2) existe alguma forma de conhecimento que o cérebro humano adquire que não é movido simplesmente por forças exteriores, mas da codificação das ideias geradas por uma mente alheia que podem ser decodificadas pela nossa mente.

Quando eu aprendo, minha mente muda. É necessária uma intenção nas pessoas de criar essa comunicação que é mais profunda do que Hobbes pressupõe. O primeiro golpe contra o conceito de estado soberano de Hobbes deve ser dado aqui, contra a sua noção cartesiana de que os homens são complexos e mecânicos como qualquer máquina de corda e que, portanto, devem ser ativados por agentes externos, incluindo o próprio Hobbes.

O Leviatã é, assim, um exemplo daquilo que Olavo de Carvalho chama de paralaxe cognitiva:

Toda afirmação filosófica sobre a realidade em geral, a humanidade em geral ou o conhecimento em geral inclui necessariamente, entre os objetos a que se aplica, a pessoa real do emissor e a situação de discurso na qual a afirmação é feita. O que quer que um homem diga sobre esses assuntos ele diz também sobre si mesmo. Ninguém tem o direito de constituir-se, sem mais nem menos, em exceção a uma teoria que pretenda versar sobre o gênero ou espécie a que ele próprio pertence.
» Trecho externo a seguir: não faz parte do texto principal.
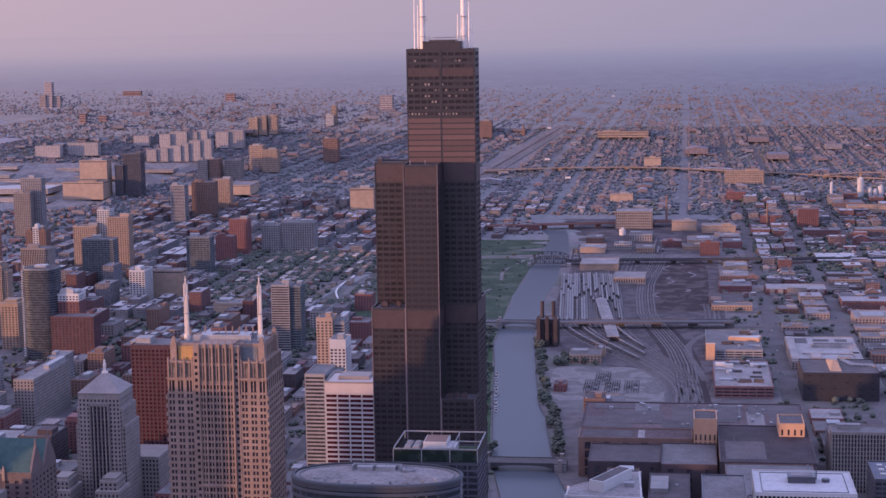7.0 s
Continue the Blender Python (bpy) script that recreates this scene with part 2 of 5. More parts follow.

Há apenas três exceções à espécie humana no Leviatã de Hobbes: a Igreja, o Estado Soberano e Thomas Hobbes. Os dois primeiros derivam sua autoridade sobrehumana de Deus. Como o conhecimento sobre as leis positivas apenas pode ser adquirido por meio da revelação direta de Deus, e Hobbes o possui, devo concluir que ele também é excepcional. Afinal, ele não apenas tenta ser um historiador, mas pretende produzir um conhecimento que o leitor não possuía previamente.

Após a leitura da teoria de conhecimento de Hobbes, ficamos com a expectativa de que nada de novo pode surgir no restante do livro, pois conhecimento não se adquire a partir do discurso, apenas dos sentidos.